--- START PROVIDED DATA ---
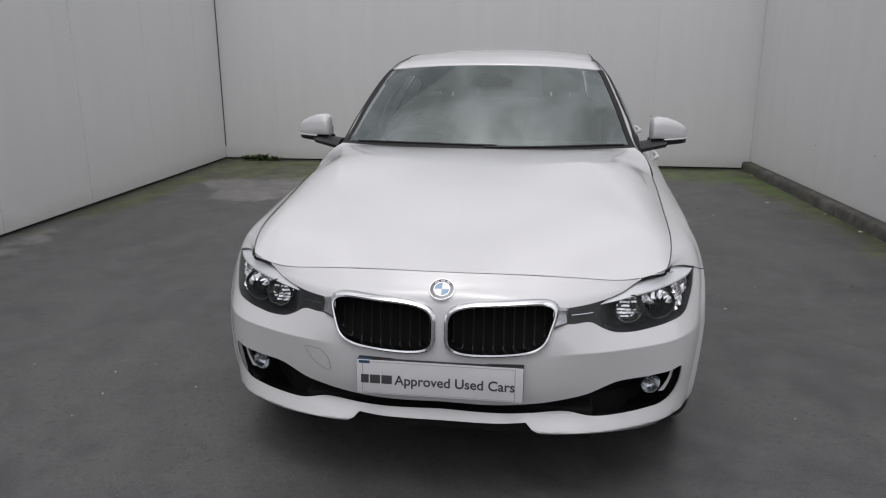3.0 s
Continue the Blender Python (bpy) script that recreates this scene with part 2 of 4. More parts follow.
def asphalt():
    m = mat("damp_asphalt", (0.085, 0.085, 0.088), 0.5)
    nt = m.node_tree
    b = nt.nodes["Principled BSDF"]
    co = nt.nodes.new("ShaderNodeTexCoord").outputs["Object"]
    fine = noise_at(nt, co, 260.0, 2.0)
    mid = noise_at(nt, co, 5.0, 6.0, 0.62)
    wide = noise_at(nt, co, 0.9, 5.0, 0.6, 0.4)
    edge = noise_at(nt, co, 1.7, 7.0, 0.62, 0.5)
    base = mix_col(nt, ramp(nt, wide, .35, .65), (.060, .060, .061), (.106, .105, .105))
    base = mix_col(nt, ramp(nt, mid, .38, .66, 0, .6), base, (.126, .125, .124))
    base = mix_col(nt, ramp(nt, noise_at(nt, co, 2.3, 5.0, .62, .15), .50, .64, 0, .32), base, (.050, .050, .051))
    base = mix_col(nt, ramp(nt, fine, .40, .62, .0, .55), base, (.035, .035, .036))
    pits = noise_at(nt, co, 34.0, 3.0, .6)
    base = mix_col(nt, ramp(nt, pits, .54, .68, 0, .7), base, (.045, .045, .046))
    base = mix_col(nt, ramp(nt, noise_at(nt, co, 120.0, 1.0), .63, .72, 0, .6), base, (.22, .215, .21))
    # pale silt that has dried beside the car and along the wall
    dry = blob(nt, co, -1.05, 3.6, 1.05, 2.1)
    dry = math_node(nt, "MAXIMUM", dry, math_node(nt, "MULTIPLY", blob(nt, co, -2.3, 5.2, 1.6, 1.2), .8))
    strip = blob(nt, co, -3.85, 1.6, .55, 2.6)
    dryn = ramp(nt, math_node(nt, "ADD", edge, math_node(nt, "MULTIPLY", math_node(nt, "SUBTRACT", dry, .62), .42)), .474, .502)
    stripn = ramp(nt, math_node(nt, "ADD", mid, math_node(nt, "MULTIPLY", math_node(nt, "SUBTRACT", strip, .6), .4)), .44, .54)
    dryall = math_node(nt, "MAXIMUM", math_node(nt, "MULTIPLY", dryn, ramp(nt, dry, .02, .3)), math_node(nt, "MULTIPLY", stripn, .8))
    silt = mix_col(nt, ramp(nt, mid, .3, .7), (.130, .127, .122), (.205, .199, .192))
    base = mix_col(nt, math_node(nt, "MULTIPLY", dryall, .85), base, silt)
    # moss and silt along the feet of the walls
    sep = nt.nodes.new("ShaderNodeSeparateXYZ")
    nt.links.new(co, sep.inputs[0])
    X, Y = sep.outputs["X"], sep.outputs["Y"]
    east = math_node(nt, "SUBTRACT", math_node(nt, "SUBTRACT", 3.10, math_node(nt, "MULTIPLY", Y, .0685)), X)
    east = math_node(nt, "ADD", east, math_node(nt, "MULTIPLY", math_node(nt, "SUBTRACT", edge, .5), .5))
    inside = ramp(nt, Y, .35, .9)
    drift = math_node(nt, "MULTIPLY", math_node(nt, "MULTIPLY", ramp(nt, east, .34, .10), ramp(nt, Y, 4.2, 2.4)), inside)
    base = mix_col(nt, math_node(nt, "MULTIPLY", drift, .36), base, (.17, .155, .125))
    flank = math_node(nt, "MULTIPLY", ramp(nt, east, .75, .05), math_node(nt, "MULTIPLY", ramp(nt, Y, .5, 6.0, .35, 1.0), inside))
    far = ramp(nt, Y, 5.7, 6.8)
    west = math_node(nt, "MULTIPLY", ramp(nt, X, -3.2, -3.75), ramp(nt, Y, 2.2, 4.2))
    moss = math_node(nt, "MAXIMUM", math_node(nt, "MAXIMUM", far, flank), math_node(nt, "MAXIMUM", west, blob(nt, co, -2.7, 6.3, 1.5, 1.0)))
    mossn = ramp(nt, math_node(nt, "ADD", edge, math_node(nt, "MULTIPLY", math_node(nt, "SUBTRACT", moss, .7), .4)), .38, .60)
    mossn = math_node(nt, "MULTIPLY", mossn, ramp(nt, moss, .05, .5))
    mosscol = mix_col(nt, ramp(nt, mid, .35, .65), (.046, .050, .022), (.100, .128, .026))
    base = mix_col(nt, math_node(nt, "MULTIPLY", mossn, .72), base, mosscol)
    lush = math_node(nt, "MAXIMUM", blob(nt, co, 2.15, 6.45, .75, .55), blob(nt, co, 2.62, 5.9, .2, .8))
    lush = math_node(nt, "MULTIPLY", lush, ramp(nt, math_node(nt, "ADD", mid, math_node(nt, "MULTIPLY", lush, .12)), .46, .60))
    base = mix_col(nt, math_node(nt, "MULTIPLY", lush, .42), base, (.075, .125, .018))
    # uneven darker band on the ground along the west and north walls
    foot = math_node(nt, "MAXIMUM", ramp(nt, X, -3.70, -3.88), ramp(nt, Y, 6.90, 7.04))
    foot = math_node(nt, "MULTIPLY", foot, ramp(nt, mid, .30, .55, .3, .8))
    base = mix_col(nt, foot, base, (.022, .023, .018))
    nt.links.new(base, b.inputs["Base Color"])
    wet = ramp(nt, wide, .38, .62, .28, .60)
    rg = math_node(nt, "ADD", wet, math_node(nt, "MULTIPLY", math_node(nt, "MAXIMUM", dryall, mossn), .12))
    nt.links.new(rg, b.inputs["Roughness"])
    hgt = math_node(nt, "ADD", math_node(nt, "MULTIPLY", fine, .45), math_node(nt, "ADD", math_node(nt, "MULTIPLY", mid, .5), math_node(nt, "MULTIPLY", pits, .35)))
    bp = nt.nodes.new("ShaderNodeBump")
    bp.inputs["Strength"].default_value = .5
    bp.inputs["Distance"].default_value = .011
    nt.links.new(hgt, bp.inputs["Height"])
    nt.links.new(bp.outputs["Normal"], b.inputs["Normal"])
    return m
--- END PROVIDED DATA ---
• _TASK OBJECTIVE_
How many of the listing's lines contain "that"? Respond with a single number and nothing else.

• _TASK OUTPUT_
2